Final answer:
To estimate the proportion of U.S. voters who oppose capital punishment, with a 95% confidence level and a 2% margin of error, a pollster should survey at least 2401 voters using a worst-case population proportion estimation of 0.50.
Step-by-step explanation:
To determine the necessary sample size a pollster would need to estimate the true proportion of U.S. voters who oppose capital punishment within a 2% margin of error at a 95% confidence level, a formula based on the Z-score for the desired confidence level, the estimated population proportion, and the desired margin of error is used. The 'worst case scenario' for the population proportion (p) used in the calculation is 0.50, as it provides the maximum variance and hence the largest required sample size.

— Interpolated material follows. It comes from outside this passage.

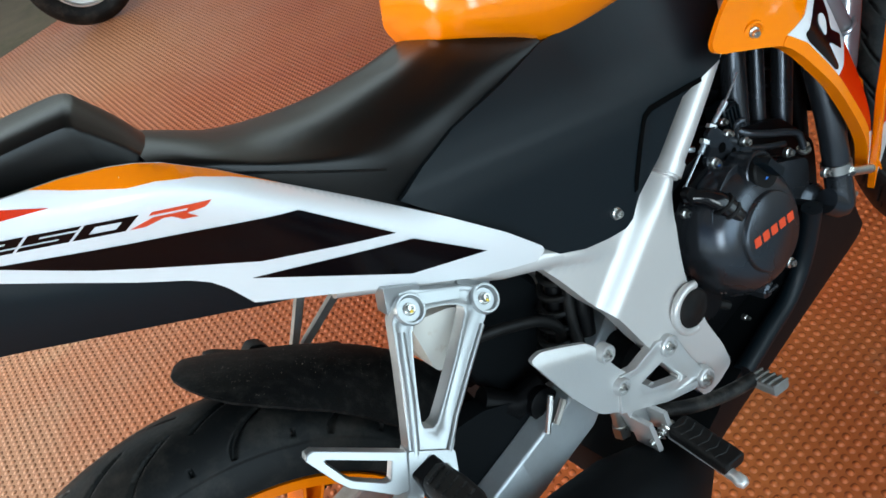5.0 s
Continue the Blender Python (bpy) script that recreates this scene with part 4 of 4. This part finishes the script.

Using the formula n = (Z^2 * p * (1-p)) / E^2, where Z is the Z-score corresponding to a 95% confidence level (1.96), p is the estimated population proportion (0.50 for worst case scenario), and E is the desired margin of error (0.02), we can calculate the necessary sample size. Therefore, the smallest number of voters needed would be calculated as follows: n = (1.96^2 * 0.5 * (1-0.5)) / 0.02^2. Calculating this, we get n = (3.8416 * 0.25) / 0.0004, which equals 2401. Thus, a minimum sample size of 2401 voters is required.